J'écoute France Inter tous les matins de 6h30 à 7 heures. Audrey Pulvar qui présente cette nouvelle grille n'est pas désagréable, ses interviews sont intéressantes, les sujets choisis pertinents, mais cette tranche a perdu du mordant du temps que l'occupait Nicolas Demorand. Affaire de voix, mais aussi de conception.
La nouvelle direction de la radio, celle qui a éliminé les humoristes trublions pour cause d'anti-sarkozysme, a choisi de demander à des éditorialistes de la presse écrite de donner chaque matin, à tour de rôle, une chronique. J'ai entendu celle du Point (à peu près inaudible pour cause de voix désespérément non radiophonique) et celui de Valeurs actuelles. Qu'en dire? L'idée n'est pas a priori mauvaise : qu'une radio de service public donne à des journaux de tendances différentes l'occasion de s'exprimer n'est pas étranger à sa mission. Mais… ai-je envie d'entendre chaque jeudi, à mon réveil, Valeurs Actuelles? La réponse est : non. J'ai certainement tort, mais je n'éprouve aucun plaisir à être au petit matin agacé par une opinion si différente de la mienne qu'il ne me viendrait pas à l'esprit d'acheter un journal qui flirte régulièrement avec les thèses du Front National (pour dire vrai, le journaliste qui est intervenu sur France Inter a tenu des propos mesurés, mais peu importe).
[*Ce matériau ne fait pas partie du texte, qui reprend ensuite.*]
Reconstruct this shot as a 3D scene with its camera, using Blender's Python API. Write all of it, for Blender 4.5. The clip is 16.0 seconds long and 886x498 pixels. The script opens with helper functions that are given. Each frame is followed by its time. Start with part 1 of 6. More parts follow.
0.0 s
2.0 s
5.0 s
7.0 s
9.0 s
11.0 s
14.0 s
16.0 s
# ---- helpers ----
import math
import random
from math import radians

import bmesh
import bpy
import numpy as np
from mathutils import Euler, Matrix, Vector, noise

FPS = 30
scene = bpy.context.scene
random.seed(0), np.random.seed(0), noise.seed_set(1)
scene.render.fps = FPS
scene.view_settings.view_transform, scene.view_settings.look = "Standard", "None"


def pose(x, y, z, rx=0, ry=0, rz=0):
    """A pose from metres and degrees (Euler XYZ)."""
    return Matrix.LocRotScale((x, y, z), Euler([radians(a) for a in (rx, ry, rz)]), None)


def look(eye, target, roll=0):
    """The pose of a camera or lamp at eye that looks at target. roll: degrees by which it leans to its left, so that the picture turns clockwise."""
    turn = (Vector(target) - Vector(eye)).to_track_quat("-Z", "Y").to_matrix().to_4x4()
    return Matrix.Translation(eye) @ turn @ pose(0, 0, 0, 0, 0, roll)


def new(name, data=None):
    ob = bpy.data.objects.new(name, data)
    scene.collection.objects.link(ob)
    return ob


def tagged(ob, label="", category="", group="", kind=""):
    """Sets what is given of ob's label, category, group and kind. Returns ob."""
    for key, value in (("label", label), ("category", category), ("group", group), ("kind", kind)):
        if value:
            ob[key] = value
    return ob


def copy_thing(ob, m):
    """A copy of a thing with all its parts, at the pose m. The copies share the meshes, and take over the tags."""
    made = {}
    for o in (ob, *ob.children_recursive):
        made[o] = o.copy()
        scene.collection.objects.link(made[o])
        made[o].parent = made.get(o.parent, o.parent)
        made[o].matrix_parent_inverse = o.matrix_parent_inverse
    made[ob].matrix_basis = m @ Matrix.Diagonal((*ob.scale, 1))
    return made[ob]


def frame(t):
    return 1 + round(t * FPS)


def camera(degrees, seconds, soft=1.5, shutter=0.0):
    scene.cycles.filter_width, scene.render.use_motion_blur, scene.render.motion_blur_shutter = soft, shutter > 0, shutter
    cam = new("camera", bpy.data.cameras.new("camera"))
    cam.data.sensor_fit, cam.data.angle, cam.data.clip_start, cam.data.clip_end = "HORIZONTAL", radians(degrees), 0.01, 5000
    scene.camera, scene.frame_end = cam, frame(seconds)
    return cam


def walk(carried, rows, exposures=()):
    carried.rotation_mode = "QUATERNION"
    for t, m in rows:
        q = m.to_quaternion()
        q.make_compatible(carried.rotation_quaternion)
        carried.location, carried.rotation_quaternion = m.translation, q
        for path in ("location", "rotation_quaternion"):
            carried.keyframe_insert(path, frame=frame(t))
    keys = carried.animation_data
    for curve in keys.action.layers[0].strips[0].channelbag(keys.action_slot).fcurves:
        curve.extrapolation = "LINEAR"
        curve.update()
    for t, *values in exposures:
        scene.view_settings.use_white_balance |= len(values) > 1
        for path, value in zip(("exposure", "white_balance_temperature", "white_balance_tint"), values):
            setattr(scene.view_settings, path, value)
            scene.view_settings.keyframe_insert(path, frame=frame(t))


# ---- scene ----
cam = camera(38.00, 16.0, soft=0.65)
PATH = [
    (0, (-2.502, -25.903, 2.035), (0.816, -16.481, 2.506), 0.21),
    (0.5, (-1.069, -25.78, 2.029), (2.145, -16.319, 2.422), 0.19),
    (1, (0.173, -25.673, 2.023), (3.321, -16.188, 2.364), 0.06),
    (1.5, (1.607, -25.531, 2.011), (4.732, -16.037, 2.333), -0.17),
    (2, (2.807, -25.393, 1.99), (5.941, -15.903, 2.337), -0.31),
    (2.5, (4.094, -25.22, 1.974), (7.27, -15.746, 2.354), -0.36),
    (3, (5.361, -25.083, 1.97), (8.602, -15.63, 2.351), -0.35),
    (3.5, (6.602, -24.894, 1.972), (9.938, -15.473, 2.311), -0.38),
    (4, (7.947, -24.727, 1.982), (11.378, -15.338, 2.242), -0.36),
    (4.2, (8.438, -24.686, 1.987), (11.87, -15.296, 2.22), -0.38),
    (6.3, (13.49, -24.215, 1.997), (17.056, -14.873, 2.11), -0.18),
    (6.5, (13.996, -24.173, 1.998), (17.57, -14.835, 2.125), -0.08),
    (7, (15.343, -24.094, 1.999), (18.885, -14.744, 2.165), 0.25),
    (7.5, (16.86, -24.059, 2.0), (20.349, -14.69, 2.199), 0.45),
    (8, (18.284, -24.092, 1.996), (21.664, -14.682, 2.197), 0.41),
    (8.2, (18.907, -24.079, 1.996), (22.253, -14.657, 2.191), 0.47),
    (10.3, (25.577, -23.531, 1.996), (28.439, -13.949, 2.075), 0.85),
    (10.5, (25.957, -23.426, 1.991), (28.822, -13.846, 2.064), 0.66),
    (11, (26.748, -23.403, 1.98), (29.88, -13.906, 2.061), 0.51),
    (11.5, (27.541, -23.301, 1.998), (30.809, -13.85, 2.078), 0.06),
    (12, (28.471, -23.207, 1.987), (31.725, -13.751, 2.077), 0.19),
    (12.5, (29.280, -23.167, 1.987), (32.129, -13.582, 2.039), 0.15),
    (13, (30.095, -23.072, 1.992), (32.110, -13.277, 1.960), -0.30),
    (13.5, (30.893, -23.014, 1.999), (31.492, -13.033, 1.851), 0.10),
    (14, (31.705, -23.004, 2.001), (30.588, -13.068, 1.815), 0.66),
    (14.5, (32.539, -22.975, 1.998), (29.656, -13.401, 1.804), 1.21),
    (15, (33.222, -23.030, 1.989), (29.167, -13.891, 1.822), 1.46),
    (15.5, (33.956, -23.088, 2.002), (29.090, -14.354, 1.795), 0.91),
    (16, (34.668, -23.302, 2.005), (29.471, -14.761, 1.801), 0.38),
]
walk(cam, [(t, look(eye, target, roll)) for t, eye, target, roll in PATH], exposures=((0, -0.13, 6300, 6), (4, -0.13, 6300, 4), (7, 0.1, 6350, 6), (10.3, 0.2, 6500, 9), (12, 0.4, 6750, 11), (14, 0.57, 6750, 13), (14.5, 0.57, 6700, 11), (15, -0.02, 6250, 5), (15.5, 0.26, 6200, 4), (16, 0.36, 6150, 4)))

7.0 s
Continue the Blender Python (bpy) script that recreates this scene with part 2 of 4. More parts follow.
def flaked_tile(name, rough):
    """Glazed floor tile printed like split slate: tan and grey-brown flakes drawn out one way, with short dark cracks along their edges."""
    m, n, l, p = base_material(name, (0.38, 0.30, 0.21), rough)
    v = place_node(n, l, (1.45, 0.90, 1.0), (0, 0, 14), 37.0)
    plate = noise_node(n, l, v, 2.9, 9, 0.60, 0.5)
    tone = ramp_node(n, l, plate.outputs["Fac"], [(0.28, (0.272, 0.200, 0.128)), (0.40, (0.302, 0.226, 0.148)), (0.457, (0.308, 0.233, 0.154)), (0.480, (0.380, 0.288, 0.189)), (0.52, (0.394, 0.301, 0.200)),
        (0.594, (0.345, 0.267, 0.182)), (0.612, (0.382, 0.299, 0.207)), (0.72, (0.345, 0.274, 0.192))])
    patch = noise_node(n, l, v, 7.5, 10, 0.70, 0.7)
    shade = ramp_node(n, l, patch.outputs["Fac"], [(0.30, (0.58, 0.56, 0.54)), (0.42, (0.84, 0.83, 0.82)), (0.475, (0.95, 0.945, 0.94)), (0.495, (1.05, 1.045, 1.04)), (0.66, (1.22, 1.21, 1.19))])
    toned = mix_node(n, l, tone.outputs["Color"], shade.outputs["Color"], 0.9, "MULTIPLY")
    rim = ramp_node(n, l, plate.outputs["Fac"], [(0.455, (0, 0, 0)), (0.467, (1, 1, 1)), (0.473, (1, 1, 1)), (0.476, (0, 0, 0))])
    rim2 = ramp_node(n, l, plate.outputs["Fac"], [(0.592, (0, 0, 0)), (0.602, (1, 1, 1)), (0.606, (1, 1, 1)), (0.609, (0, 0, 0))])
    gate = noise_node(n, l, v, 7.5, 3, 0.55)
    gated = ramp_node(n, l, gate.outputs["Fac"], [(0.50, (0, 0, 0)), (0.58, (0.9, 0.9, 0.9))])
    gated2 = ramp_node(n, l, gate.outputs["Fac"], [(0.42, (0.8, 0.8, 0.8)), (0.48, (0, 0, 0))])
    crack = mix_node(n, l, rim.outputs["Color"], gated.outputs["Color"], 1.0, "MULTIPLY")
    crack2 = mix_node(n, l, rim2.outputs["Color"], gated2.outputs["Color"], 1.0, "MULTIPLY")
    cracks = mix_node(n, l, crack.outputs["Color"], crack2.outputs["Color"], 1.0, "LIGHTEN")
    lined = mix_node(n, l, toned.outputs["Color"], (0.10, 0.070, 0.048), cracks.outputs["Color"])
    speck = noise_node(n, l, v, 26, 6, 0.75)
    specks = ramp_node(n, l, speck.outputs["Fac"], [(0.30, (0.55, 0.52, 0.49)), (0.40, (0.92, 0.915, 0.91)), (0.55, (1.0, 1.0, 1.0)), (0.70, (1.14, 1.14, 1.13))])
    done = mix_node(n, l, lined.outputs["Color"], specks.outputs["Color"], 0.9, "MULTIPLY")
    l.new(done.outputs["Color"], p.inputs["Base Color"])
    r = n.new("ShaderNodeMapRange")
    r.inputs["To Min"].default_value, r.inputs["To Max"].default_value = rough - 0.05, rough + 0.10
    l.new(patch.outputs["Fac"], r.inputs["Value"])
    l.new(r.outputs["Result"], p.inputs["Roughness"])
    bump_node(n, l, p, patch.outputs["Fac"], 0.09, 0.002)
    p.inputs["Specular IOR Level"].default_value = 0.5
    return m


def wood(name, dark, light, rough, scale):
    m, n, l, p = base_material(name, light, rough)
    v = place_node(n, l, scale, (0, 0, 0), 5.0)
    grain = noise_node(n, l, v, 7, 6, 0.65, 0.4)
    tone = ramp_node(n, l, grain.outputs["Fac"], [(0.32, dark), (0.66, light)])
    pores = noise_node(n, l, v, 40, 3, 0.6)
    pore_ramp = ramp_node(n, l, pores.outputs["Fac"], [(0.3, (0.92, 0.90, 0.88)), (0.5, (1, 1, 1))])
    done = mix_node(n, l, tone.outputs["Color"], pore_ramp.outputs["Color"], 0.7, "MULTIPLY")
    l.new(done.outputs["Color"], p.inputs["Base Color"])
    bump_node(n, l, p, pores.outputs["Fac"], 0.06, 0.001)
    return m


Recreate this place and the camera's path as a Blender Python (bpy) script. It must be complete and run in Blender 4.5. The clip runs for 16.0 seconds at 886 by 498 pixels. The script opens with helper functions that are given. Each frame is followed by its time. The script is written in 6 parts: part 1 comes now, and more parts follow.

La radio est un média intime. L'auditeur entretient un lien particulier avec ceux qui parlent dans le poste, qu'il entend tous les jours à la même heure, dans les mêmes situations. Il ne les connait que par leur voix, son timbre, sa hauteur, le rythme de ses phrases. A l'inverse de la télévision qui endort quand elle n'émeut pas (d'où notre propension à zapper en permanence), la radio rapproche. Elle exige une certaine complicité entre l'auditeur et celui qui s'adresse à lui tous les matins. Je ne crois pas avoir envie de nouer la moindre complicité avec quelqu'un qui travaille à Valeurs actuelles.
Qu'on m'entende bien : je ne souhaite pas censurer Valeurs Actuelles (ni, d'ailleurs, aucun autre titre et j'avais été choqué lorsque la direction d'Inter avait licencié un journaliste qui citait un peu trop souvent dans sa revue de presse Présent, le journal du Front National), mais que ses opinions soient présentées dans une revue de presse suffirait à mon bonheur.
Si l'on s'en tient aux principes, ce bout de grille n'a donc rien de scandaleux mais c'est sans doute une erreur de marketing qui devrait se traduire, dans les mois qui viennent, par une érosion de l'audience d'une radio qui avait su exprimer les aspirations d'une certaine catégorie d'auditeurs (celle à laquelle j'appartiens) mieux que quiconque.